2026-06-23T05:45:00.000Z · Ninad Kashid

Featured image: how Lexa agents reduce time spent on getting quotes

Manual data bottlenecks cause RFQs to fail. Lexa’s AI infrastructure embeds into your engineering stack, autonomously parsing BOMs and matching precise supplier capabilities to reduce sourcing cycle times to seconds.

Most RFQs fail before they even start.

If you are scaling a robotics platform or building the next generation of EV drivetrains, you already know this. You export a complex Bill of Materials (BOM), isolate the critical chassis components, or the motor stators, and send out the RFQs. Between the suppliers quoting and placing the PO, you keep going back to your engineers to get more clarity on the part - the tolerances, the surface finish, the fitment check, inspection processes and everything under the hood that gets you to that perfect part being delivered.

When the quotes finally come back, the pricing is wild, the lead times threaten to kill your schedule, or the supplier quietly admits they can't actually hold the required tolerances. After spending weeks on just getting the right quote for single part, the natural instinct is to blame the supplier or complain about a fragmented market.

But I am going to give it to you straight: the failure didn't happen at the shop floor. It happened in your own internal workflow.

The Autopsy of a Failed RFQ

The traditional sourcing workflow assumes that finding a supplier is simply a discovery problem. Procurement teams take a released BOM, act as manual data translators, and blast the requirement out to a directory or a public job board or your own approved vendor list.

Here is why that breaks down for high-velocity hardware teams:

  • The Data Translation Bottleneck: Procurement teams typically spend 80% of their time managing data and only 20% actually building supply chain resilience. They are forced to decipher missing tolerances, incomplete specs, and messy PDFs across siloed systems.
  • The Spray & Pray Method: You spray the RFQ out and end up with 40 unqualified suppliers competing for an order. Most of them do not have the exact 5-axis CNC constraints, the specific aerospace compliance, or the real-time capacity to execute your specific design.
  • The Quote-to-Spec Gap: The supplier gets an incomplete or mistranslated picture and quotes defensively. You aren't getting their best price; you are getting a price artificially inflated for risk and ambiguity.

How Lexa Engineers Failure Out of the System

Lexa embeds directly into your engineering stack to intercept RFQ failure. We untangle the data before the supplier ever sees it. Lexa’s Intake Agent catches the BOM the exact second it is dropped from engineering systems like Siemens Teamcenter, SAP, or Arena PLM.

There are no manual uploads, no disconnected email threads, and no data lost in translation.

Our intake agent automatically classifies every single line item as either a standard off-the-shelf part or a custom manufactured part. It identifies the exact process, material, tolerance, and certification requirements for each custom line item without requiring manual data translation. If an EV drivetrain requires a specific thermal testing certification, Lexa flags it natively.

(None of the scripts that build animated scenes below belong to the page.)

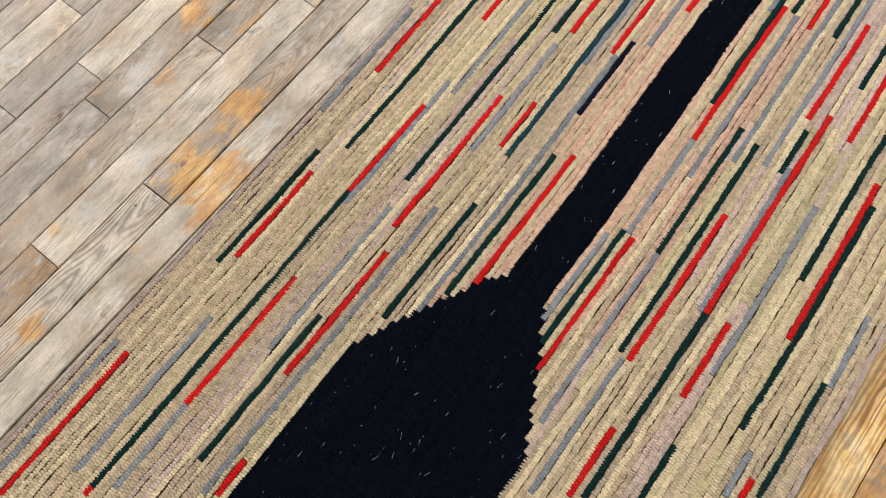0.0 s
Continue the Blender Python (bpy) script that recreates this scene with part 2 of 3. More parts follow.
    height = plus(plus(mul(streak, 0.8), mul(late, -0.3)), mul(speck, 0.25))
    bump = nodes.new("ShaderNodeBump")
    bump.inputs["Strength"].default_value, bump.inputs["Distance"].default_value = 0.55, 0.0011
    links.new(height, bump.inputs["Height"])
    links.new(bump.outputs[0], bsdf.inputs["Normal"])
    return m


BOARD = plank_wood()
BOARD_FIELD = plank_wood("weathered_board_field", True)


def plain(name, colour, rough=0.8, grain=30.0, depth=0.12):
    m, nodes, links, bsdf = material(name)
    co = nodes.new("ShaderNodeTexCoord").outputs["Object"]
    n = noise_node(nodes, links, co, grain, 4)
    c = ramp_node(nodes, links, n, [(0.25, tuple(v * (1 - depth) for v in colour)), (0.75, tuple(min(1, v * (1 + depth)) for v in colour))])
    links.new(c, bsdf.inputs["Base Color"])
    bsdf.inputs["Roughness"].default_value = rough
    return m


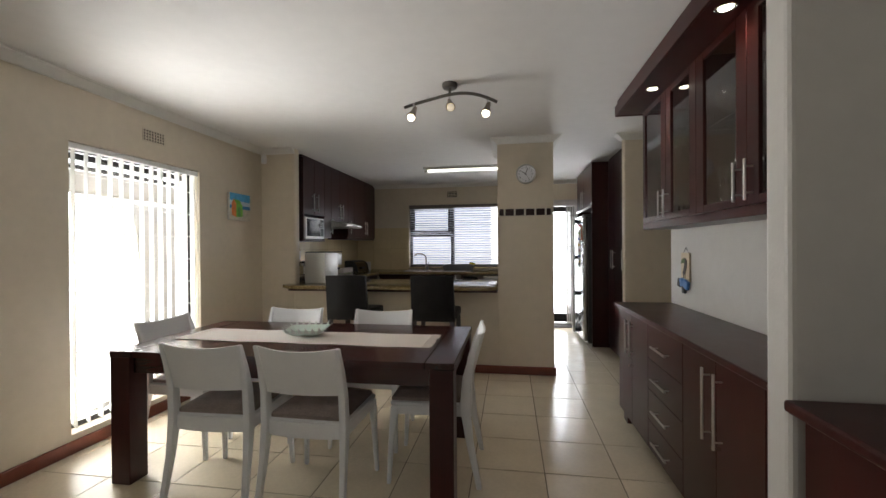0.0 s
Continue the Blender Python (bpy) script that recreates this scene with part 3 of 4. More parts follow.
for x in (0.06, 1.86):
    part("foot", B(x - 0.05, x + 0.05, 0.03, 0.36, 0.0, 0.089), MAHOG, sb)
for x in (0.375, 1.55):
    part("key", C((x, 0, 0.50), (x, -0.03, 0.50), 0.009, seg=10), CHROME, sb)

sb2 = unit("sideboard", east(0.785, 1.288), 1.2, 0.42, 0.09, 0.845, [("door", 0.02, 0.4, 0.09, 0.835, ("v", 0.35, 0.5, 0.75)), ("door", 0.4, 0.8, 0.09, 0.835, ("v", 0.45, 0.5, 0.75)), ("door", 0.8, 1.19, 0.09, 0.835, None)], "dark mahogany low cabinet standing against the nib wall", "", 0.09, category="sideboard")
part("top", B(-0.010, 1.22, -0.037, 0.42, 0.846, 0.880, bev=0.010, seg=3), MAHOG, sb2, "dark polished top")


def glass_cabinet():
    c = thing("display_cabinet", east(HX, 3.32), "dark mahogany glazed wall display cabinet full of glassware", "cabinet")
    W, D, Z0, Z1 = 1.897, 0.222, 1.43, 2.31
    bm = B(0, W, 0.02, D, Z0, Z0 + 0.04)
    box(bm, 0, 0.022, 0.02, D, Z0 + 0.04, Z1)
    box(bm, W - 0.022, W, 0.02, D, Z0 + 0.04, Z1)
    box(bm, 0.91, 0.93, 0.021, D, Z0 + 0.04, Z1)
    part("body", bm, MAHOG, c)
    part("bottom_rail", B(0, W, 0.0, 0.02, Z0, Z0 + 0.045, bev=0.002), MAHOG, c)
    part("mirror_back", B(0.022, W - 0.022, D - 0.006, D - 0.001, Z0 + 0.04, Z1), plain("mirror", (0.72, 0.72, 0.70), 0.02, 1.0), c, "mirrored back panel")
    bm = B(-0.06, W, -0.165, D, Z1, Z1 + 0.035, bev=0.003)
    box(bm, -0.075, W, -0.18, -0.165, Z1 - 0.005, Z1 + 0.075, bev=0.003)
    box(bm, -0.075, -0.06, -0.165, D, Z1 - 0.005, Z1 + 0.075, bev=0.003)
    box(bm, -0.06, W, -0.165, D, Z1 + 0.0355, CEILING - 0.001)
    part("crown", bm, MAHOG, c, "overhanging crown board with downlights")
    for x in (0.0225, 0.931):
        for z in (1.912,):
            part("shelf", B(x, x + 0.887 if x < 0.5 else W - 0.023, 0.03, D - 0.008, z, z + 0.006), GLASS, c, "clear glass shelf")
    for k, (a, b) in enumerate(((0.0, 0.46), (0.46, 0.90), (0.90, 1.385), (1.385, W))):
        bm = bmesh.new()
        st = 0.085
        l0, l1 = (0.05 if k == 0 else st), st
        for x0, x1, z0, z1 in ((a + 0.001, a + l0, Z0 + 0.048, Z1 - 0.003), (b - l1, b - 0.001, Z0 + 0.048, Z1 - 0.003), (a + l0, b - l1, Z0 + 0.048, Z0 + 0.085), (a + l0, b - l1, Z1 - 0.045, Z1 - 0.003)):
            box(bm, x0, x1, 0.0, 0.018, z0, z1, bev=0.0015)
        d = part("door", bm, MAHOG, c)
        part("pane", B(a + l0 - 0.003, b - l1 + 0.003, 0.008, 0.011, Z0 + 0.08, Z1 - 0.04), CABGLASS, d).visible_shadow = False
        hx = b - 0.045 if k % 2 == 0 else a + 0.045
        bar_handle(d, (hx, 0, 1.495), (hx, 0, 1.665))
    for y in (0.49, 1.40):
        bm = lathe(bmesh.new(), [(0.036, 0), (0.042, -0.004), (0.036, -0.006), (0.03, -0.003)], pose(y, -0.085, Z1 - 0.001))
        ring = part("downlight", bm, CHROME, c, "round recessed downlight", smooth=True)
        part("bulb", C((y, -0.085, Z1 - 0.0065), (y, -0.085, Z1 - 0.004), 0.028, seg=20), plain("downlight_glow", (1, 0.9, 0.72), 0.5, 0, 14), ring)


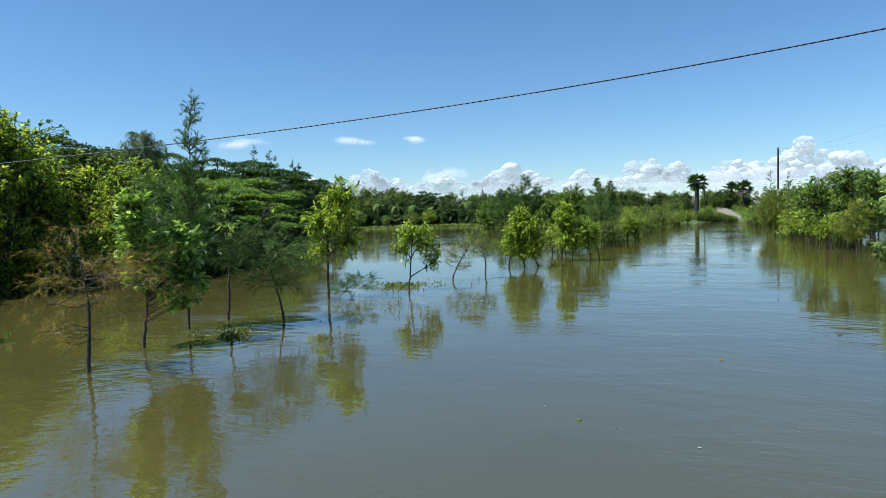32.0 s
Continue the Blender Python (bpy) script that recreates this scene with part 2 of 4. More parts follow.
# ---- kinds of plants ----
def broad_tree(name, label, category, place, trunks, lobes, leaf, mat, twigs, per_twig, seed, group="",
               width=0.3, droop=0.25, fine=True, bark=None, radius=0.03, limb=0.010, depth=0.4):
    """A tree or sapling. trunks: lists of points from the ground up; lobes: (x, y, z, rx, ry, rz) of its crown."""
    rng = np.random.default_rng(seed)
    root = thing(name, label, category, group, place=place)
    if fine:
        twigs, per_twig = int(twigs * 1.4), per_twig + 2
    bark = bark or BARK
    lobes = np.array(lobes, float)
    stems = []
    for stem in trunks:
        q = np.array(stem, float)
        s = np.linspace(0, len(q) - 1, 4 * len(q))
        fine_q = np.stack([np.interp(s, np.arange(len(q)), q[:, c]) for c in range(3)], 1)
        fine_q[1:-1] = (fine_q[:-2] + 2 * fine_q[1:-1] + fine_q[2:]) / 4
        fine_q += rng.normal(0, radius * 0.25, fine_q.shape)
        if q[0, 2] <= 0:
            fine_q[0, 2] = -depth
        stems.append(fine_q)
        part("trunk", *tube(fine_q, np.linspace(radius, radius * 0.3, len(fine_q)), 7), bark, root, smooth=True)
    vol = lobes[:, 3] * lobes[:, 4] * lobes[:, 5]
    which = rng.choice(len(lobes), twigs, p=vol / vol.sum())
    dirs = unit(rng.normal(0, 1, (twigs, 3)))
    rad = rng.uniform(0, 1, (twigs, 1)) ** 0.45
    ends = lobes[which, :3] + dirs * rad * lobes[which, 3:6]
    alls = np.concatenate(stems)
    if fine:                                                # main limbs, one towards each mass of leaves
        more = []
        for lobe in lobes:
            e = lobe[:3] + rng.normal(0, 0.12, 3) * lobe[3:6]
            d = np.linalg.norm(alls - e, axis=1) + np.maximum(0, alls[:, 2] - e[2] + 0.25) * 3
            pts = bend(alls[np.argmin(d)], e, rng, 0.12, 8, 0.05)
            if np.linalg.norm(pts[-1] - pts[0]) > 0.15:
                part("limb", *tube(pts, np.linspace(limb * 1.5, limb * 0.6, 8), 6), bark, root, smooth=True)
                more.append(pts[2:])
        alls = np.concatenate([alls, *more])
    limbs, bases, ways = [], [], []
    for i, e in enumerate(ends):
        d = np.linalg.norm((alls - e) * [1, 1, 0.7], axis=1) + np.maximum(0, alls[:, 2] - e[2]) * 3
        k = np.argsort(d)[rng.integers(0, 4)]
        pts = bend(alls[k], e, rng, 0.1, 5, 0.06 * np.linalg.norm(e - alls[k]))
        thick = limb * (0.6 if fine else 1.0)
        limbs.append(tube(pts, np.linspace(thick, thick * 0.3, 5), 4))
        w = unit(pts[-1] - pts[-3])
        n = per_twig
        s = rng.uniform(0.0, 1.0, n) ** 0.7
        span = min(1.0, 2.2 * leaf / max(np.linalg.norm(e - alls[k]), 1e-3))
        f = (1 - span + span * s) * 4
        b = np.stack([np.interp(f, np.arange(5), pts[:, c]) for c in range(3)], 1)
        out = unit(rng.normal(0, 1, (n, 3)) + 0.55 * w + 0.35 * unit((e - lobes[which[i], :3])[None]) + np.array([[0, 0, 0.15 - droop * 0.8]]))
        bases.append(b)
        ways.append(out)
    if not fine:
        part("branching", *join(limbs), bark, root)
        part("crown", *leaf_mesh(np.concatenate(bases), np.concatenate(ways), leaf, width, rng, droop, fine), mat, root)
        return root
    for k in range(len(lobes)):                             # each mass of leaves with its own twigs
        mine = [i for i in range(twigs) if which[i] == k]
        if mine:
            clump = part("leaf_clump", *leaf_mesh(np.concatenate([bases[i] for i in mine]), np.concatenate([ways[i] for i in mine]), leaf, width, rng, droop, True), mat, root)
            tagged(clump, kind="stuff")
            part("twig_work", *join([limbs[i] for i in mine]), bark, clump)
    return root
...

And right after this our Scouting Agent enters the play. This is where the failure rate drops to zero. Instead of broadcasting to a public job board, Lexa runs a sourcing scout across the verified supplier network and matches those exact requirements against registered capabilities.

RFQs on Lexa

OEM does not see 40 unqualified suppliers competing for an order. They only see a highly curated, limited matched set. The RFQ lands with a supplier because their capability profile matched the requirement exactly.

All this happens within seconds. Yes, from weeks being spent on a single quote, to getting the right one within seconds.

The Reality of AI led Execution

When you stop manually translating engineering data and let the infrastructure route the requirements to verified capabilities, chaos turns into predictable execution. By eliminating the manual friction, Lexa reduces the BOM-to-RFQ cycle time from 14 days to 4 hours.

Procurement teams stop chasing mismatched quotes and start acting strategically. Suppliers stop guessing on incomplete specs and quote exactly what their machines can handle.

Your supply chain shouldn't run on guesswork. It should run on infrastructure.